高校時代に使った教科書が「源氏物語」だけで構成されているもので、筑摩書房から出ていました。そのときの編著者としてお名前を初めて知りました。この仕事に就いて、先生の名前を冠した教科書は一、二度使っただけでしたが、畏敬の念を常にもって使っておりました。(先生より15歳くらい年下のS先生の教科書の方をより使いましたが)
先生の書かれたものを読む力も資格もありませんが、最近では、「なつかしの高校現代国語」(ちくま文庫)で、なぜか「こころ」の項目を執筆なさっていたのを読みました。できれば「なつかしの高校古文」というようなものを編集していただき、往年の筑摩古文の教科書の指導書を読みたいものだと思っています。
まあ私ごときが、教科書の指導書を書いているくらいですから、当時とは雲泥の差です。
ご冥福を心からお祈り申し上げます。
投稿: ニラ爺 | 2015年11月20日 (金) 10時43分
いつも拝見しております。「古文の読解」の検索していて発見したのがきっかけです。私と同年代と思われるブログ主さんが,まだ小さいお子さんのお話を書かれていおるのを楽しく読ませていただいております。私のところの子どもは下が高校2年になってしまい,可愛いいといえるのは過去になってしまいましたので,ちょっとうらやましく感じています。
この日の話題となった源氏物語の権威の先生の訃報は私も新聞で知りました。大学受験のとき,岩波新書の「日本文学の古典」や「源氏物語」を読んで,文法以外のところで古文は点を取るようにしていました(私は理系でこの先生のいらした大学を目指しましたが入れていただくことはできませんでした)。あれから40年は経っており,亡くなられた源氏の権威の先生がこうした著書を書かれたのは,私などより若い時だったのだと,改めて感慨にふけりました。
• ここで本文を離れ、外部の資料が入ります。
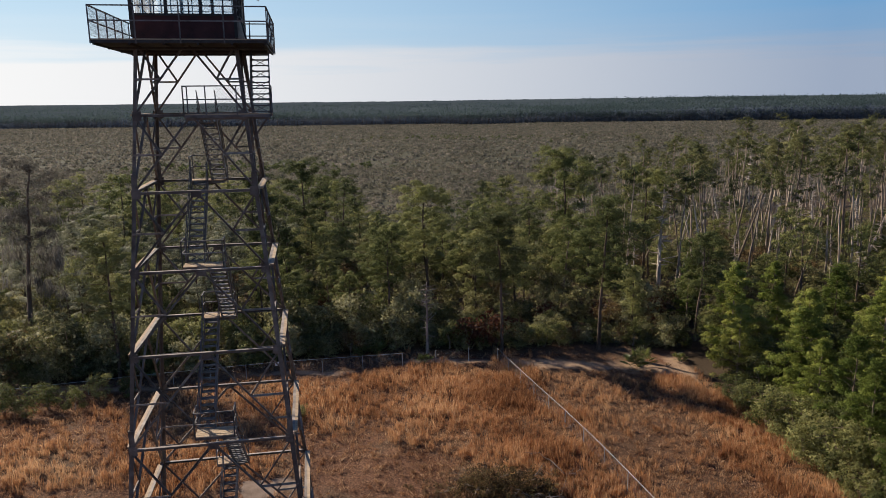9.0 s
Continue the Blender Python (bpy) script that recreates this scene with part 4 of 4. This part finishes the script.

私も,人生をやり直したい気持ちがあり,このところの職場の状況は,いっそうそれを強くしていますが,もう可愛いには似合わない年齢になった子供のことを考えると,まだ頑張らなくてはと思うのはやはり同じです。
ご冥福を祈るとともに,前に向かっての努力をしたいと誓いました。
投稿: TONO | 2015年11月20日 (金) 12時06分
>ニラ爺さん
ありがとうございます。
多分decの方は、ワタシの先輩だと思います。ワタシが二浪している関係で。
>TONOさん
ありがとうございます。
ワタシが教えを受けた頃の先生が、ちょうど今のワタシと同年輩です。本当に感慨深いものがあります。
投稿: Mumyo | 2015年11月20日 (金) 19時02分
dec.先生をご存じでしたか。
数年前教え子から、子どもの進路相談に乗ってほしいといわれたことがありました。その息子、かなりできることがわかり、それならば都立日比谷に行きなさいといったところ、見事合格。その後、担任が、国語の先生で有名な方らしいというので、お名前をうかがい、調べてみたところ、H先生という方だと知り、以来この先生のブログを読んでいる次第です。
さて、冬休みの教員向け講習の受講票が届きました。本当は、無名講師さんの講座があれば、受講したかったのですが、ちょっとわからず、現代文のS・S先生の講座を受けることにしました。しっかり勉強して参ります。
投稿: ニラ爺 | 2015年11月21日 (土) 08時00分
高校の先生におなりだというのは、うかがっていましたが、そんな有名な方になっているとは存じませんでした。
三十数年前は、いつも面白いことを言って笑わせてくれる先輩でした。